■ **Collected data**:
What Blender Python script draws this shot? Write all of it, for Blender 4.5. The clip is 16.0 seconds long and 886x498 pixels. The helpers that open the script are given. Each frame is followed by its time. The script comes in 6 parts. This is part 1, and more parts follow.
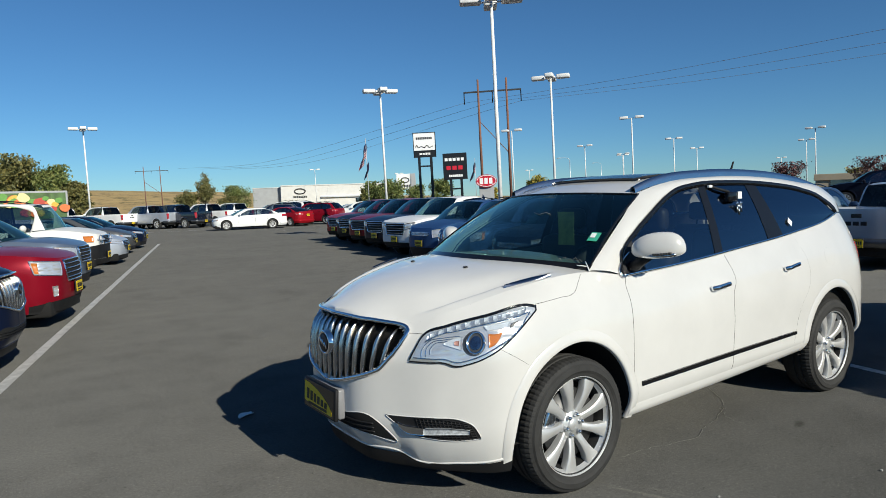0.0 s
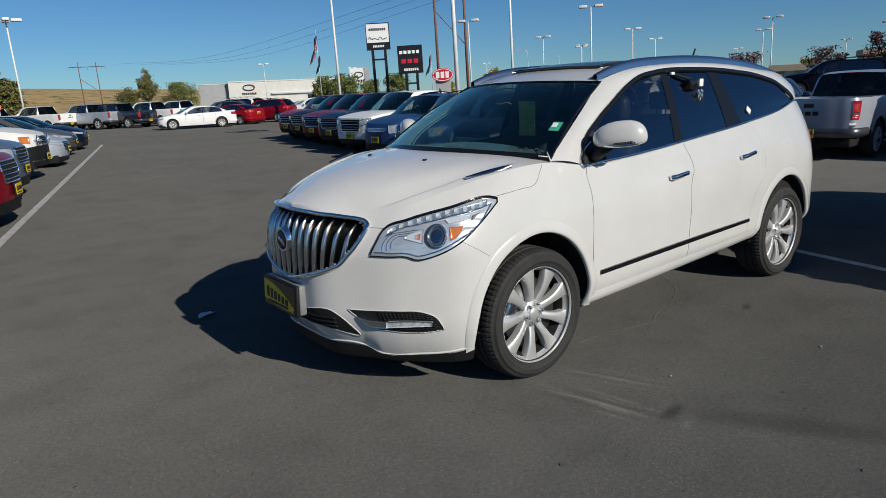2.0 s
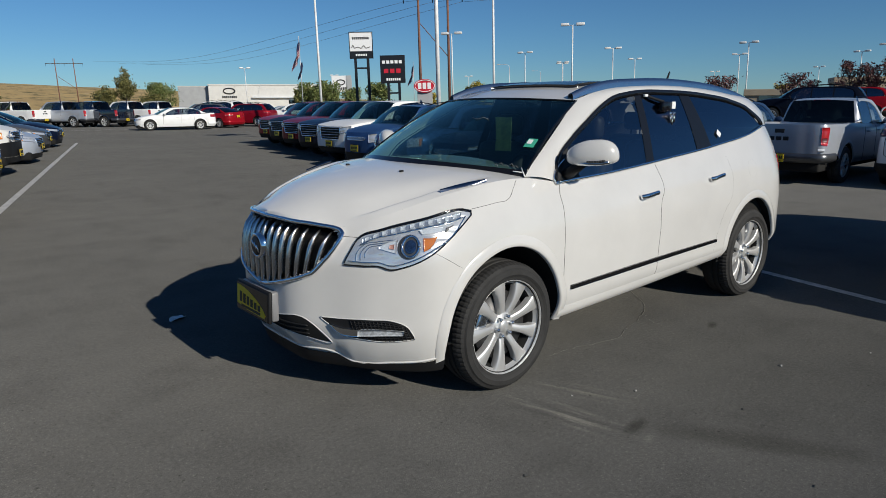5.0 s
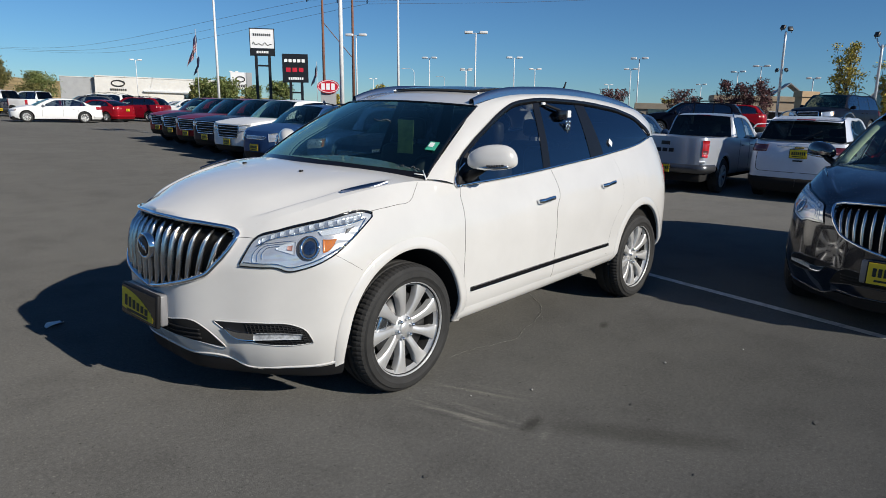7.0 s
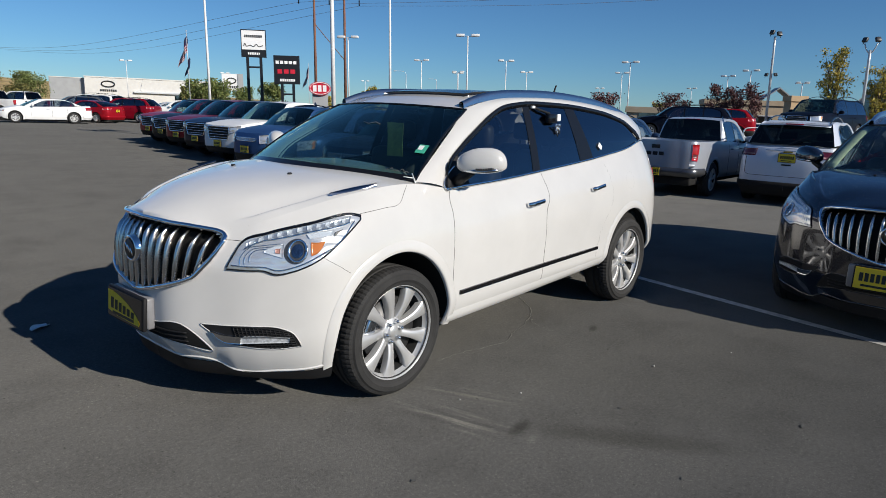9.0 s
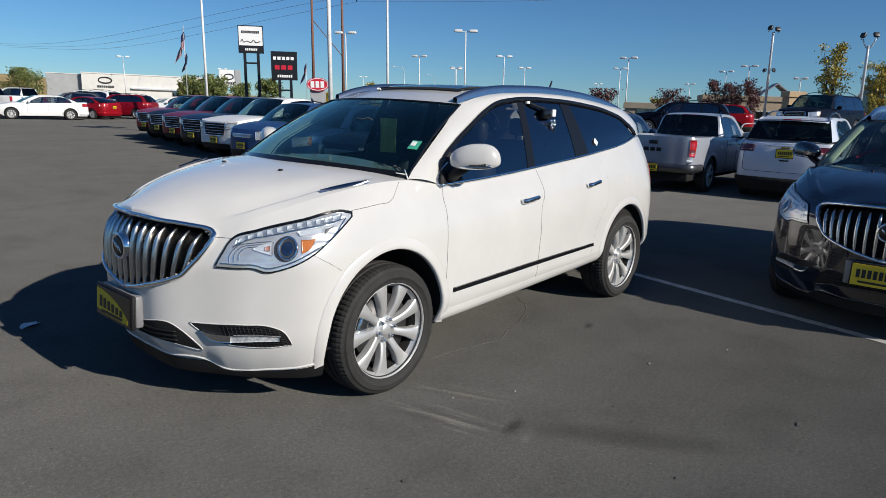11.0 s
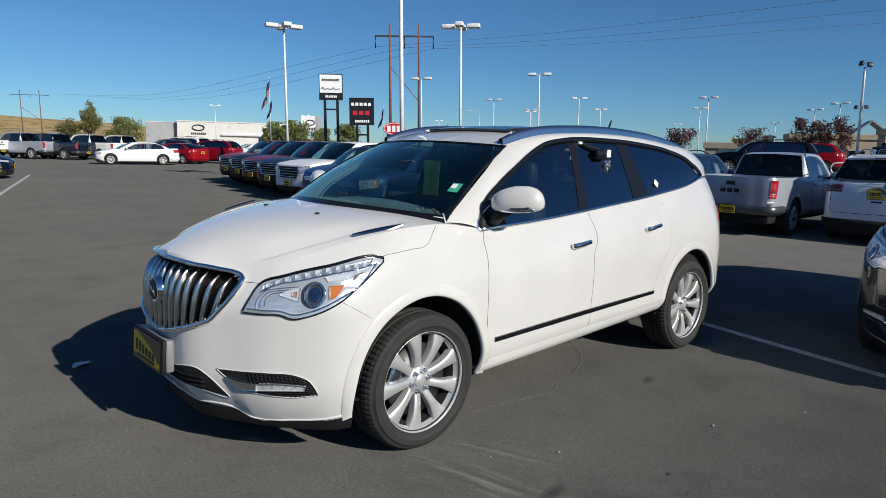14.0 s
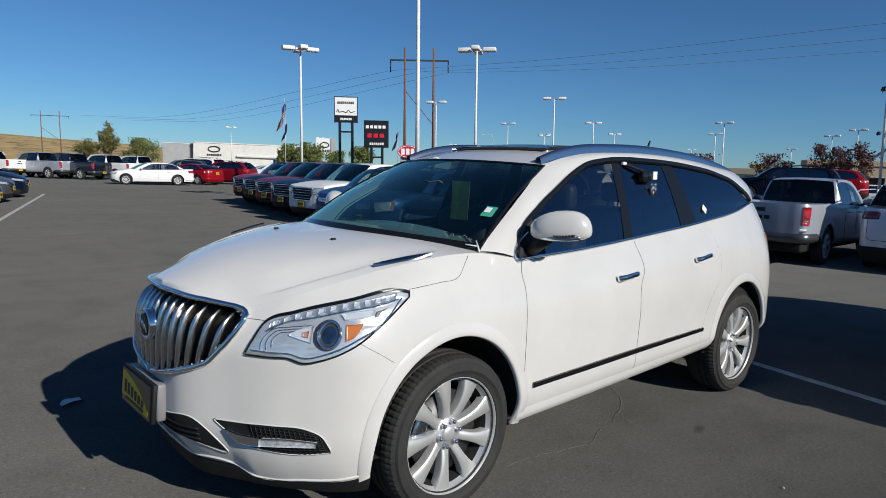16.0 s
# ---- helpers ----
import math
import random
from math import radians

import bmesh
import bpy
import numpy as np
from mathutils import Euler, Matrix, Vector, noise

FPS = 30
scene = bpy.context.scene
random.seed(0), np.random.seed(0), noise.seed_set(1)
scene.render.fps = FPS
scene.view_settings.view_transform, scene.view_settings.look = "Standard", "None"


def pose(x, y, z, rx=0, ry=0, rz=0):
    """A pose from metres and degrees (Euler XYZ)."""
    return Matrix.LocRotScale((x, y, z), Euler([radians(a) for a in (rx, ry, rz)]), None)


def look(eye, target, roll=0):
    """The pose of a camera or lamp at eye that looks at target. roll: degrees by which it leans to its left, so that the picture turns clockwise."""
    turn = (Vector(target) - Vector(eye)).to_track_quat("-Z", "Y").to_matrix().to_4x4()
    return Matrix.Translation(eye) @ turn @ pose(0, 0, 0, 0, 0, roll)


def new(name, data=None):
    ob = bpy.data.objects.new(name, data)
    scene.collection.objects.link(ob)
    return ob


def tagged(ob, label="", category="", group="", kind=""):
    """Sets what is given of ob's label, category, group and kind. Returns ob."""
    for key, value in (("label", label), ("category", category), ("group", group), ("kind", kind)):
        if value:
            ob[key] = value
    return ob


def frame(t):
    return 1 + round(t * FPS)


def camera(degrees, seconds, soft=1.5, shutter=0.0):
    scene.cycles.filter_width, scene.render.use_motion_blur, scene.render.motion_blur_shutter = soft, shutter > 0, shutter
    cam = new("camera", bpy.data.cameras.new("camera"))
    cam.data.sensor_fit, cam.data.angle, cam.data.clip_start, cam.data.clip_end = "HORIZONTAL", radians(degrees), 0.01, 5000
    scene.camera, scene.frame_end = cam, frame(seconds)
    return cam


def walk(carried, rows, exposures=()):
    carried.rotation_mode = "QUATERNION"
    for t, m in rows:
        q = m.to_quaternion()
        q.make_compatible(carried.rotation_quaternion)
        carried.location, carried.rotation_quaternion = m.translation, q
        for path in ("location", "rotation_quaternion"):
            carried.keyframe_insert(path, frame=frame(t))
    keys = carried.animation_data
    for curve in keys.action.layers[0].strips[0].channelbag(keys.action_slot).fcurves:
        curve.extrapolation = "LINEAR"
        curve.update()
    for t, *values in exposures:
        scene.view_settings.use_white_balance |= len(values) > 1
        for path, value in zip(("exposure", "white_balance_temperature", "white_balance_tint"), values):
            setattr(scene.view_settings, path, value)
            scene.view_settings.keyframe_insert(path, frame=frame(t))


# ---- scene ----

■ **Your task**:
Repeat the listing verbatim. Skip the pictures.

■ **Written answer**:
What Blender Python script draws this shot? Write all of it, for Blender 4.5. The clip is 16.0 seconds long and 886x498 pixels. The helpers that open the script are given. Each frame is followed by its time. The script comes in 6 parts. This is part 1, and more parts follow.
0.0 s
2.0 s
5.0 s
7.0 s
9.0 s
11.0 s
14.0 s
16.0 s
# ---- helpers ----
import math
import random
from math import radians

import bmesh
import bpy
import numpy as np
from mathutils import Euler, Matrix, Vector, noise

FPS = 30
scene = bpy.context.scene
random.seed(0), np.random.seed(0), noise.seed_set(1)
scene.render.fps = FPS
scene.view_settings.view_transform, scene.view_settings.look = "Standard", "None"


def pose(x, y, z, rx=0, ry=0, rz=0):
    """A pose from metres and degrees (Euler XYZ)."""
    return Matrix.LocRotScale((x, y, z), Euler([radians(a) for a in (rx, ry, rz)]), None)


def look(eye, target, roll=0):
    """The pose of a camera or lamp at eye that looks at target. roll: degrees by which it leans to its left, so that the picture turns clockwise."""
    turn = (Vector(target) - Vector(eye)).to_track_quat("-Z", "Y").to_matrix().to_4x4()
    return Matrix.Translation(eye) @ turn @ pose(0, 0, 0, 0, 0, roll)


def new(name, data=None):
    ob = bpy.data.objects.new(name, data)
    scene.collection.objects.link(ob)
    return ob


def tagged(ob, label="", category="", group="", kind=""):
    """Sets what is given of ob's label, category, group and kind. Returns ob."""
    for key, value in (("label", label), ("category", category), ("group", group), ("kind", kind)):
        if value:
            ob[key] = value
    return ob


def frame(t):
    return 1 + round(t * FPS)


def camera(degrees, seconds, soft=1.5, shutter=0.0):
    scene.cycles.filter_width, scene.render.use_motion_blur, scene.render.motion_blur_shutter = soft, shutter > 0, shutter
    cam = new("camera", bpy.data.cameras.new("camera"))
    cam.data.sensor_fit, cam.data.angle, cam.data.clip_start, cam.data.clip_end = "HORIZONTAL", radians(degrees), 0.01, 5000
    scene.camera, scene.frame_end = cam, frame(seconds)
    return cam


def walk(carried, rows, exposures=()):
    carried.rotation_mode = "QUATERNION"
    for t, m in rows:
        q = m.to_quaternion()
        q.make_compatible(carried.rotation_quaternion)
        carried.location, carried.rotation_quaternion = m.translation, q
        for path in ("location", "rotation_quaternion"):
            carried.keyframe_insert(path, frame=frame(t))
    keys = carried.animation_data
    for curve in keys.action.layers[0].strips[0].channelbag(keys.action_slot).fcurves:
        curve.extrapolation = "LINEAR"
        curve.update()
    for t, *values in exposures:
        scene.view_settings.use_white_balance |= len(values) > 1
        for path, value in zip(("exposure", "white_balance_temperature", "white_balance_tint"), values):
            setattr(scene.view_settings, path, value)
            scene.view_settings.keyframe_insert(path, frame=frame(t))


# ---- scene ----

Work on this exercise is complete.